Les pamphlets, je l’ai dit, et aussi les historiens protestants, et encore la Satire Ménippée, chargent la duchesse du Guise de toutes sortes d’aventures amoureuses. Elle aurait été la maîtresse d’Henri II et celle du duc de Nemours. Pour celui-ci, le baron de Ruble ne le met pas en doute. Mais la prudence doit être de règle en pareille matière. Comme le dit encore le maréchal de Tessé qui me paraît être un délicieux psychologue : « Dans tous les temps et dans toutes les Cours, il y a eu pour les dames des apparences d’affaires dont l’écorce a été plus criminelle que l’intérieur. » La malignité publique s’exerce principalement contre la grandeur et la vertu. Anne d’Este, duchesse de Guise, avait l’une et peut-être l’autre. Aucun trait des chroniques à son endroit ne fournit une preuve convaincante. La plus formelle serait encore tirée du récit de Lancelot de Carle, évêque de Riez, qui assista aux dernières journées de François de Guise et qui en donna plusieurs versions successives dont les changements mêmes sont inquiétants.
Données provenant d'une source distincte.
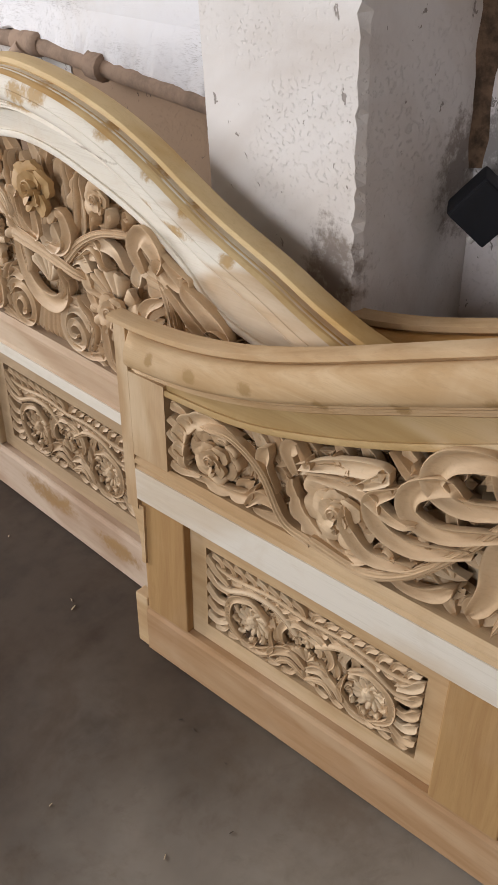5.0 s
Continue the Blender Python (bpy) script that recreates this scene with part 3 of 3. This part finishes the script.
        work.fingers(line((0.5, 0.645), (0.33, 0.715)), m, (0.04, 0.042, 0.038), 0.7, 0.008)
        blade(line((0.43, 0.6), (0.40, 0.66), (0.345, 0.69), (0.335, 0.66)), 0.014, "finger", "cup", -0.004, 0.014, 0.01)
        blade(line((0.36, 0.66), (0.32, 0.71), (0.275, 0.722), (0.262, 0.70)), 0.013, "finger", "cup", -0.003, 0.014, 0.01)
        blade(line((0.48, 0.475), (0.44, 0.462), (0.40, 0.47), (0.372, 0.495)), 0.012, "finger", "cup", 0.0, 0.014, 0.006)
        # the flower of the wing in its wreath
        fan(*w(0.548, 0.53), 0.014, 0.06, 0, 360, 8, 0.0, 0.012, 0.005)
        rose(*w(0.548, 0.53), 0.037, -0.008, 5, 0.4)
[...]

Dans la première, le duc fait à la duchesse l’aveu de ses fautes et fragilités de jeunesse et ajoute : « Je vous prie m’en vouloir excuser et me les pardonner, comme je vous pardonne, combien que mes offenses soient beaucoup plus grandes que les vôtres. » Lors de la réimpression du récit de l’évêque, ce passage fut supprimé. Il fut rétabli dans une troisième édition, avec ce correctif : « Sans jamais entrer en aucun soupçon de vous[1]. »

Où Mlle Valentine Poizat a-t-elle puisé la certitude de l’aveu fait par la duchesse a son mari de sa passion pour M. de

  1. L’assassinat de François de Lorraine, par le baron de Ruble.